Figure 6 shows the throughput versus message length for Comms1 for the three packet sizes and the T9000 transputer. The maximum throughput reached for long message lengths is 8.3 Mbytes/s. This is less than the maximum C101 throughput of 9.2 Mbytes/s. The reason for this is a limitation in the C101 receive FIFO. Only in some very specific cases, the limitation allows achieving a throughput higher than 8.3 Mbytes/s. The peaks in the 4096 packet size graph show such a situation.
The minimal packet size required to achieve the maximum throughput in Comms1 is 512. Using packet size 256 the 8.3 Mbytes/s is nearly reached. The other packet sizes are too small to be handled efficiently enough to reach the maximum throughput.
The plots in the graphs show a sawtooth pattern. This pattern is related to the packet size: if the message length exactly fits within a number of data packets, the packet handling overhead is relatively low, and therefore the throughput will show an optimum. If, however, the message length is one byte longer, an extra data packet is needed, so the packet handling overhead will be relatively high, which causes a throughput dip.
The maximum Comms1 throughput achieved on two T9000 transputer depends on the network latency, caused by the C104 switches that interconnect the two transputers.
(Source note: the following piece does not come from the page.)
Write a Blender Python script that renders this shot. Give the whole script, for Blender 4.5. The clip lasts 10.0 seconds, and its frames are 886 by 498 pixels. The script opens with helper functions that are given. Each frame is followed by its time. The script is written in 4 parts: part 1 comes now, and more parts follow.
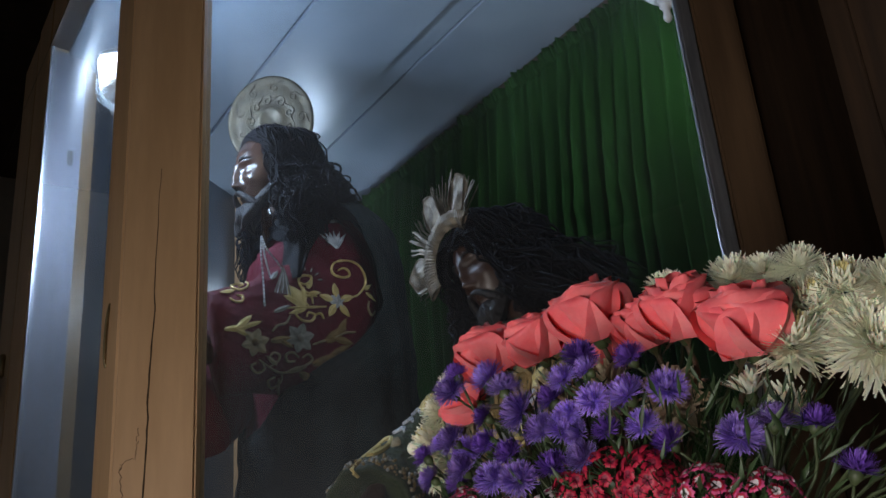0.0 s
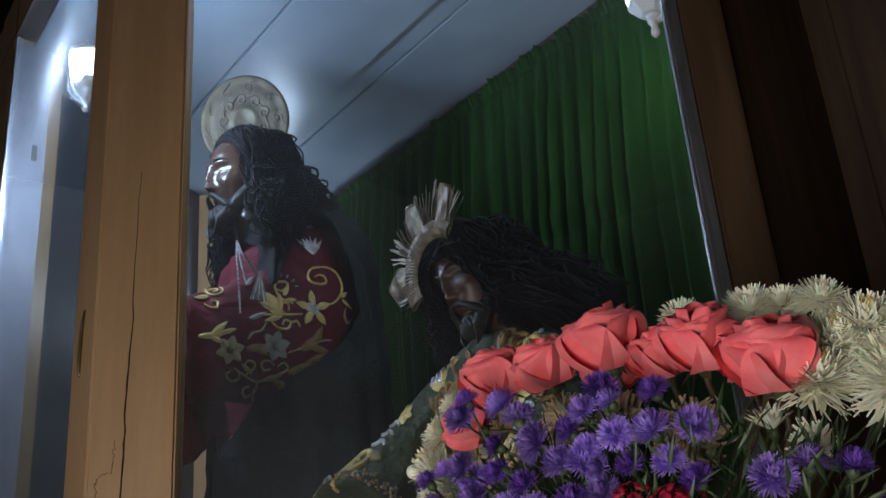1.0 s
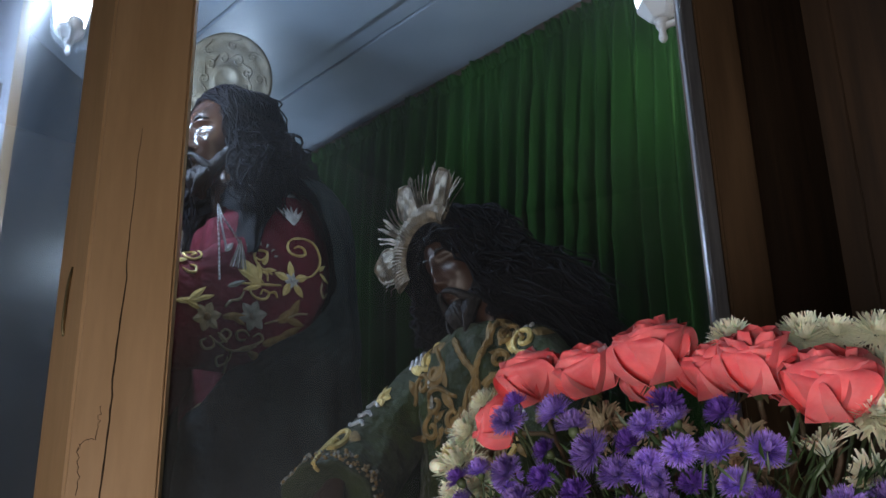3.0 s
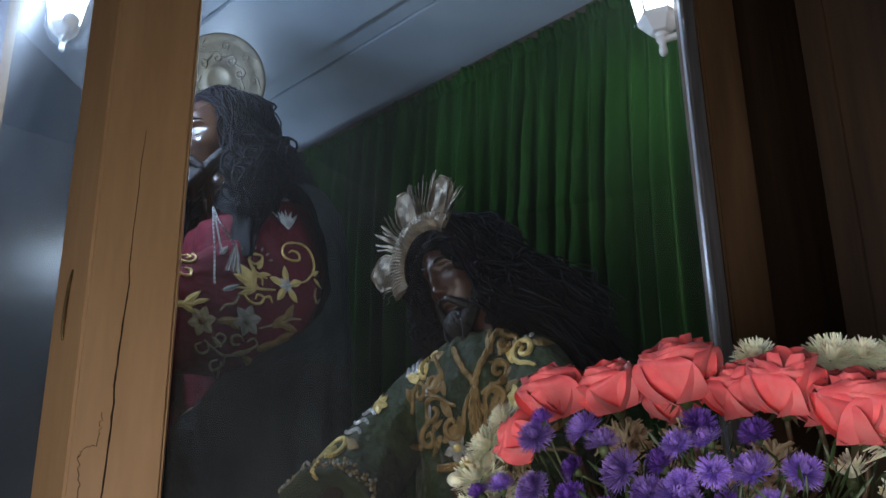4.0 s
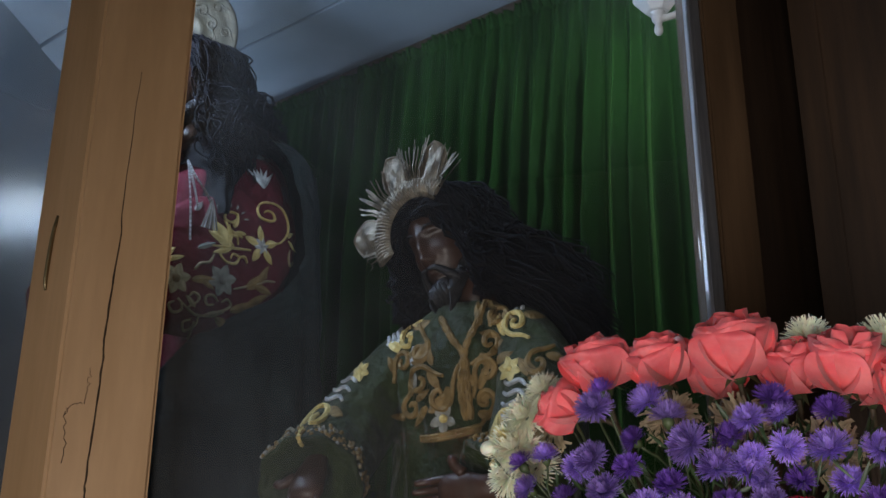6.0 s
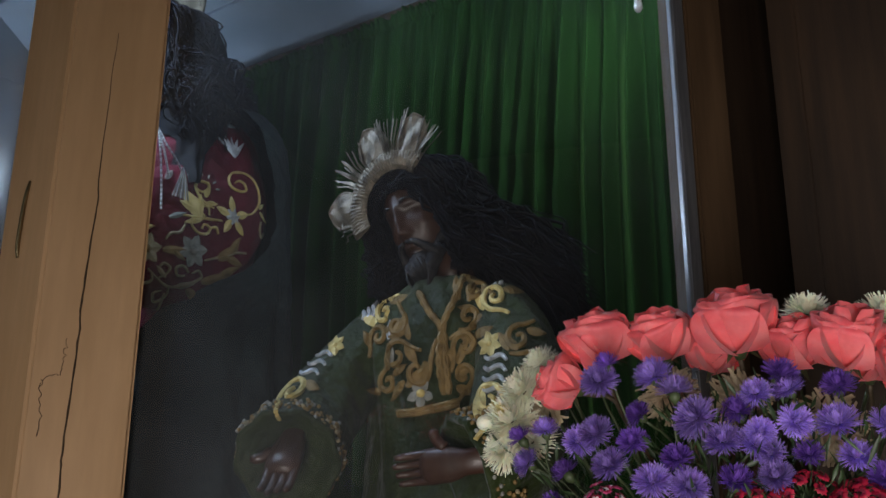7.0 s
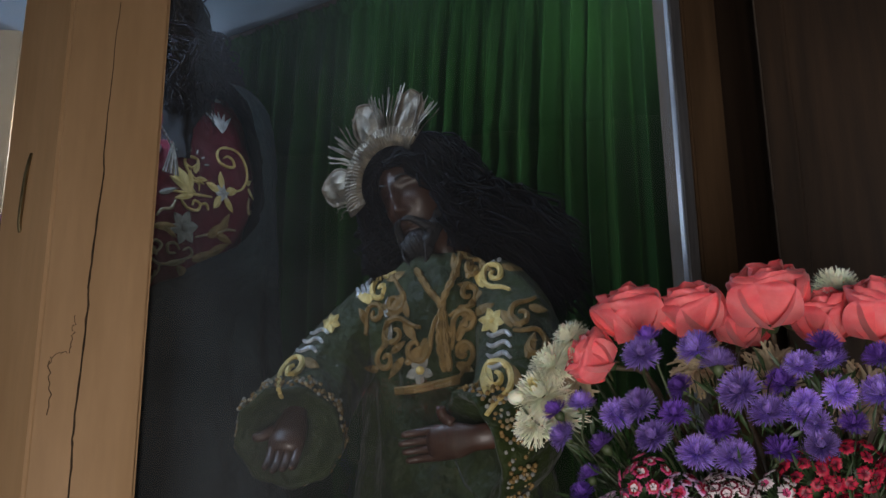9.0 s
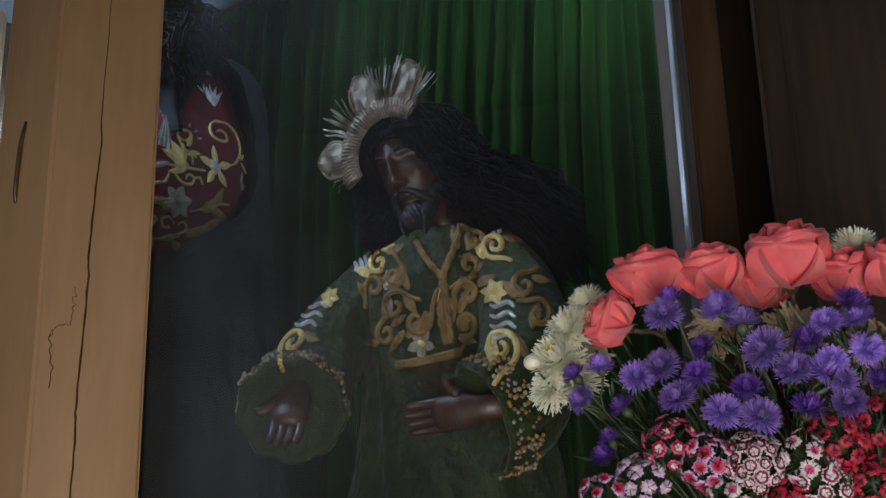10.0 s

Directly interconnecting the T9000 transputers will result in an increase of maximum throughput of about 25 %. Due to the use of a different acknowledgement scheme, interconnecting two DSNICs via a number of C104s does not affect the maximum throughput, it only affects the latency.
Figure 7 shows the throughput versus message length for Comms2. As expected, the maximum throughput reached for long messages is 16.6 Mbytes/s: twice the 8.3 Mbytes/s Comms1 throughput. This proves that the DSNIC can fully exploit the bidirectional bandwidth of DS links.
The minimal packet size required to achieve the maximum throughput in Comms2 is 512. Packet size 256 definitely does not achieve the maximum throughput. Considering the Comms1 situation, this is to be expected: since the throughput is twice as high, the packet size must roughly be doubled in order to keep the CPU load the same.